Tickets for a 1916 lecture series Goldman gave in Ann Arbor's Woodman's Hall, located on the corner of Washington and Main
Despite her general antipathy toward Michigan, Goldman had warm feelings toward Inglis and the Labadie. Writing from Paris in 1930, she told Inglis: “Alas, I shall never be able to see it, but just to know that such a thing exists and will be accessible to students of social thought is encouraging.” Although Goldman, living in exile from her adopted homeland, believed then she would never see the United States again, she was permitted to return for a 90-day lecture tour in 1934. After a lecture in Detroit, she made a separate trip to Ann Arbor to visit the Labadie Collection. Inglis wrote of this visit: “Emma was happy in her perusal of this most wonderful record of, not only her life’s interest bu in [sic] the record that meant so much to so many, many others... When she smiles and relaxes she is beautiful. Usually, however, she is intense and serious. And her face is sad.”
While Inglis was the only one of the Labadie’s three curators who knew Goldman personally, the special relationship between the Labadie and Goldman has endured to the present day. In 1997, current curator Julie Herrada and her predecessor Ed Weber traveled to Toronto together to visit Eva Langbord. Then in her late eighties, Langbord was the daughter of Goldman’s close Toronto comrades whom she had known in her later years. Langbord shared her memories of the many anarchist figures who had spent time at her parents’ house when she was a child, including Emma Goldman. After Goldman’s death in 1940 Langbord received many of her personal items, including her shawl she always wore while lecturing and a packet of personal papers and official documents she carried everywhere with her. Langbord told Herrada and Weber that these papers belonged in the Labadie, and so she gifted them to the collection.

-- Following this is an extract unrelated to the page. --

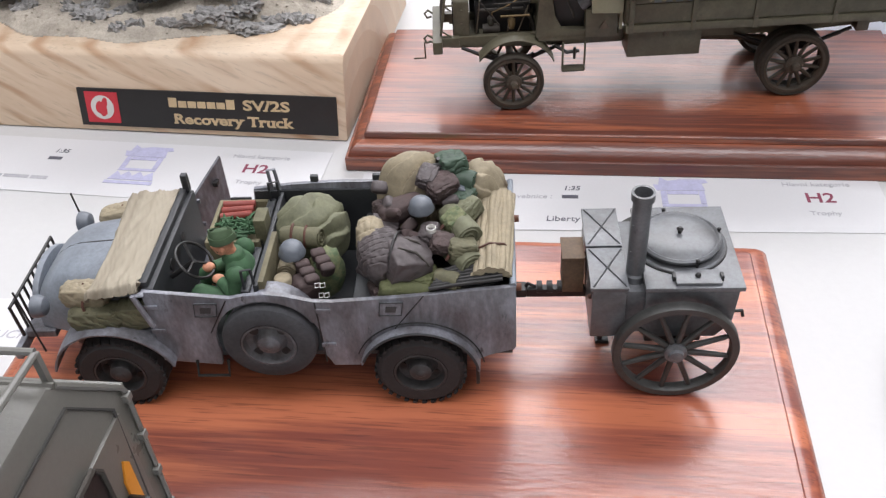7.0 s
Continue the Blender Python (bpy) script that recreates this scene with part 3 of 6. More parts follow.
def moulded_plinth(name, label, material, x0, x1, y0, y1, layers, m, corner=3.0):
    """A plinth in layers, each of rows of (inset from the foot, height)."""
    t = thing(name, label, "plinth", m)
    for word, prof in layers:
        part(word, plinth_layer(x0, x1, y0, y1, prof, corner), material, t, smooth=30)
    return t


# truck plinth: square foot, cove, raised top
moulded_plinth("display_plinth", "varnished mahogany plinth with moulded edge under the covered truck", MAHOGANY, -127.5, 118, 0, 109,
               [("foot", [(0.3, 0), (0, 0.4), (0, 6.0), (0.3, 6.4)]), ("moulding", [(1.2, 6.4), (1.4, 7.2), (2.6, 9.2), (4.6, 10.8), (7.4, 11.4), (8.2, 11.5)]), ("top_board", [(7.9, 11.5), (7.7, 11.9), (7.9, 14.0), (8.4, 14.5), (9.0, 14.6)])], pose(0, 0, TOP + 0.0002), 0.5)
# second plinth: rounded edge with a step up to the field
moulded_plinth("display_plinth", "reddish varnished wooden plinth with rounded edges under the open car", PADAUK, -124, 124, -67, 67,
               [("foot", [(3, 0), (0.8, 1.6), (0, 4.5), (0, 8), (1.0, 11.2), (3.2, 13.4), (6.0, 14.3), (8.0, 14.4)]), ("top_board", [(7.4, 14.4), (7.4, 15.3), (8.0, 15.9), (8.6, 16)])], pose(-0.0895, -0.1235, TOP + 0.0002, 0, 0, 0))

# ---- the covered truck ----
TRUCK = thing("model_truck", "olive drab scale-model army truck with canvas cover and open bonnet", "model truck", pose(0, 0.0325, 0.7648, 0, 0, 6.9))


def spoked_wheel(parent, x, y, R, wide, n, side, dual=False):
    """A wooden spoked wheel: felloe, rubber tyre, hub and spokes. side: -1 when its outer face is towards -y."""
    bm = lathe(bmesh.new(), [(R * 0.78, -wide * 0.42), (R * 0.80, -wide * 0.5), (R * 0.87, -wide * 0.5), (R * 0.87, wide * 0.5), (R * 0.80, wide * 0.5), (R * 0.78, wide * 0.42)], 36, ends=False)
    w = at(part("wheel", bm, SPOKE, parent), x, y, R)
    bm = bmesh.new()
    for off in ((0, 1.15) if dual else (0,)):
        c = -side * off * wide
        lathe(bm, [(R * 0.86, c - wide * 0.46), (R * 0.95, c - wide * 0.52), (R * 0.995, c - wide * 0.38), (R, c), (R * 0.995, c + wide * 0.38), (R * 0.95, c + wide * 0.52), (R * 0.86, c + wide * 0.46)], 44, ends=False)
    part("tyre", bm, TYRE_BROWN, w, "dusty solid rubber tyre")
    s = side
    bm = lathe(bmesh.new(), [(R * 0.27, -s * wide * 0.3), (R * 0.27, s * wide * 0.35), (R * 0.2, s * wide * 0.5), (R * 0.13, s * wide * 0.55), (R * 0.12, s * wide * 0.95), (R * 0.08, s * wide * 1.05)], 20)
    for k in range(6):
        t = math.tau * k / 6
        cyl(bm, (R * 0.21 * math.cos(t), s * wide * 0.45, R * 0.21 * math.sin(t)), (R * 0.21 * math.cos(t), s * wide * 0.56, R * 0.21 * math.sin(t)), R * 0.025, seg=6)
    part("hub", bm, SPOKE, w)
    bm = bmesh.new()
    cyl(bm, (0, 0, R * 0.25), (0, 0, R * 0.79), R * 0.062, R * 0.05, 8)
    me = mesh_of("spoke", bm, SPOKE)
    for k in range(n):
        at(part("spoke", me, SPOKE, w), 0, 0, 0, 0, 360 * k / n, 0)
    return w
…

Goldman's libary card for the Bibliotheqe Nationale, issued in 1926. Her married name, Colton, is used
The “packet” is the source of several of the Labadie’s most moving Goldman artifacts. It contained, among identity documents from five other countries, the paper proving that Goldman had been naturalized as a U.S. citizen. Stripped of her citizenship and deported in 1919, Goldman kept this document with her for the rest of her life. Another document she cherished was the emotional letter from her lifelong friend and comrade, Alexander “Sasha” Berkman. Writing in 1917 as the pair sat in separate jails awaiting the court decisions that would eventually lead to their deportations, and determine the course of their lives from that point, Sasha told Emma:
You have been my mate and my comrade in arms, my life's mate in the biggest sense, and your wonderful spirit and devotion have always been an inspiration to me, as I'm sure your life will prove an inspiration to others long after both you and I have gone to everlasting rest... I know that whatever happens, you will remain the immutable in the strength of your spirit, in your passionate love of liberty and human welfare.
Sasha’s tribute to Emma is a testament to the devotion that she inspired among those who knew her.
We invite you to our exhibition space on the 6th floor of Hatcher Graduate Library to view this remarkable document (known as the “Letter from Tombs Prison”), along with other Goldman artifacts including her publishing contract with Alfred Knopf for Living My Life, her Soviet passport, and photographs of her famous suitcase (currently on traveling exhibition).
Goldman died in 1940 and was buried alongside the Haymarket Martyrs in Chicago's Waldheim Cemetery. Comrades around the world contributed money to erect a monument to her. This fundraising plea came from Morris Langbord, secretary of the Toronto Workmen's Circle.
Flyer advertising an anti-war rally in May of 1914. Though World War I was looming, this meeting was concerned with the possibility of a war between U.S. and Mexico. Goldman was eventually arrested and deported due to her opposition to U.S. involvement in World War I
Palm card advertising a rally held in Chicago in defense of Goldman and Berkman, who in 1917 were facing deportation
"A Revolution Worth Having: Emma Goldman at 150" will be on display until 1st August in the Special Collections Research Center, Hatcher Graduate Library.